SHORT PROBLEM:
Look through the records that follow. Copy every line containing the word "Continue".

SUPPLIED MATERIAL:
_____

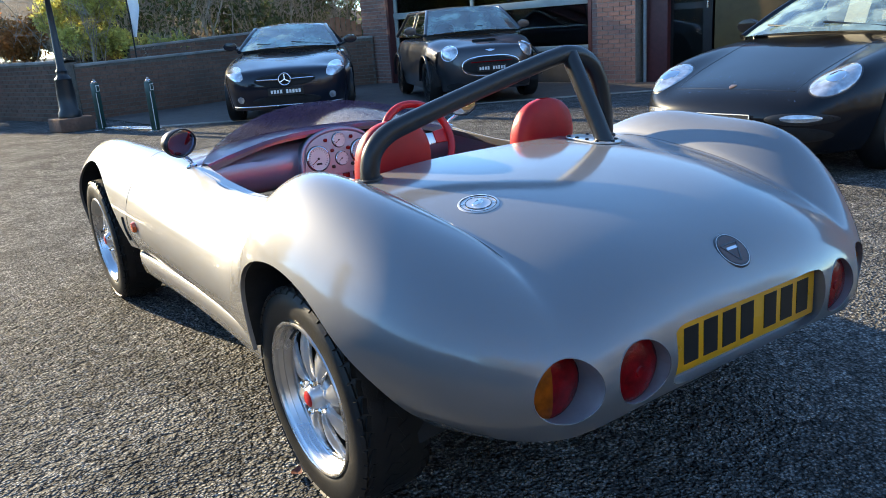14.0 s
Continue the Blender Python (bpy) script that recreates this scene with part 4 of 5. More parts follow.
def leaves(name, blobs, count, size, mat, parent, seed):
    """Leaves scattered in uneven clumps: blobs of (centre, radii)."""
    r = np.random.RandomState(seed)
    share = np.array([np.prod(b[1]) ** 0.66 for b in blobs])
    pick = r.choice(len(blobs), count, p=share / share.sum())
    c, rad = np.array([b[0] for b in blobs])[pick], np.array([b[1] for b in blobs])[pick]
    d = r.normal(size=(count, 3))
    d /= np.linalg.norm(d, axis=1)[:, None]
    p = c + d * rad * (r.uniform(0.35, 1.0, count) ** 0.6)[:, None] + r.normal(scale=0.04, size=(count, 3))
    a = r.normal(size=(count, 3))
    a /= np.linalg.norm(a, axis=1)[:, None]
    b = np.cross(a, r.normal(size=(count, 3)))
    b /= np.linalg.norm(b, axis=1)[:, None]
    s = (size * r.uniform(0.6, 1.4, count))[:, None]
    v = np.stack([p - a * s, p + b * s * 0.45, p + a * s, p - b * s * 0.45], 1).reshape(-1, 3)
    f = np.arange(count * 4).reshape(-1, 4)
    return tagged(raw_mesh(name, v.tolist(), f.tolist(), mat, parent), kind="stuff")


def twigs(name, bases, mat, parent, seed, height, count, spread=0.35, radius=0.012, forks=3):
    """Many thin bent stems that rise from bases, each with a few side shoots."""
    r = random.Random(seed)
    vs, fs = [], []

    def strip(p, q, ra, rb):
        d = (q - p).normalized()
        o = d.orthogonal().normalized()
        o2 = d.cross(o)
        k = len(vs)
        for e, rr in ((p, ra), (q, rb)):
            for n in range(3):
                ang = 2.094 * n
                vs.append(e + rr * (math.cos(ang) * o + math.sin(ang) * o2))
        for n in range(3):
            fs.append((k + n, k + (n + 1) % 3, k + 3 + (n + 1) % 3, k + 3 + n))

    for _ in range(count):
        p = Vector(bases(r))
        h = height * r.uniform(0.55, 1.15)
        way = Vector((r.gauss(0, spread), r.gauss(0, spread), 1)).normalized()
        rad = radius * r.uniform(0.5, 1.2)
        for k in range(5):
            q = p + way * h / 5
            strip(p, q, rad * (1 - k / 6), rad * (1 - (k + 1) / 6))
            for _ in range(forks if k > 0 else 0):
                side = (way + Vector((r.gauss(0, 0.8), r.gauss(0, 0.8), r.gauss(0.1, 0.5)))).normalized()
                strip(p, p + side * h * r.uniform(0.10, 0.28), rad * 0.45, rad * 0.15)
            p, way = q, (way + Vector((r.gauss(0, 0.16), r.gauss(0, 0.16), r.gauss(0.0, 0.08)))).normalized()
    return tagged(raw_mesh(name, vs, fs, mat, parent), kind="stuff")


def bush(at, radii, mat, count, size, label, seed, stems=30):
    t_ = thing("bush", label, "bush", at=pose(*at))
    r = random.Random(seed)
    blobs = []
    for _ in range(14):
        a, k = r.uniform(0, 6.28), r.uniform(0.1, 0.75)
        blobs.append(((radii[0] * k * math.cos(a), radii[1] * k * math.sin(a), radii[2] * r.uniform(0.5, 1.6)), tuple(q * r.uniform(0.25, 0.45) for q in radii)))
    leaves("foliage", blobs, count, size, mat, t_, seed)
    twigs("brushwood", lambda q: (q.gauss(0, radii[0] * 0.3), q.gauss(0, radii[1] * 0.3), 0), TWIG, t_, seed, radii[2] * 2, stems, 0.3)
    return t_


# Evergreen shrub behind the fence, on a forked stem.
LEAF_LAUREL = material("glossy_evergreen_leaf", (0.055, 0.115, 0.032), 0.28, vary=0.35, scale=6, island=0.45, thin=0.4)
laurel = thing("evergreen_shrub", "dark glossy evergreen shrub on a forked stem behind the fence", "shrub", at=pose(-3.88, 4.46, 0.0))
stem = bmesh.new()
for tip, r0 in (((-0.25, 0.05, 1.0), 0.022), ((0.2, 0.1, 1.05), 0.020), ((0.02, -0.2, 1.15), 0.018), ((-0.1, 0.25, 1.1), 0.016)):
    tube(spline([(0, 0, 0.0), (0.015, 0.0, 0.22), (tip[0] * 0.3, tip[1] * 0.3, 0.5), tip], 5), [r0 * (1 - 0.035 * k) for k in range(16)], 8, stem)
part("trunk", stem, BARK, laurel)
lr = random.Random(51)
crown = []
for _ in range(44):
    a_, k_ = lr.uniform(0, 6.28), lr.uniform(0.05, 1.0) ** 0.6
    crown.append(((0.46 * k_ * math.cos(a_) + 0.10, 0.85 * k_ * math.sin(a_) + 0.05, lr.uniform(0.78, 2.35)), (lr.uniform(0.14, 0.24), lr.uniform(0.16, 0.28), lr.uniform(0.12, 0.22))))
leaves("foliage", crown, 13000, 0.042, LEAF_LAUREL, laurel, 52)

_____

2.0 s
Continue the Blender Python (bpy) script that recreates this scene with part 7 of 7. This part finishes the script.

_____

RESPONSE BELOW:
Continue the Blender Python (bpy) script that recreates this scene with part 4 of 5. More parts follow.
Continue the Blender Python (bpy) script that recreates this scene with part 7 of 7. This part finishes the script.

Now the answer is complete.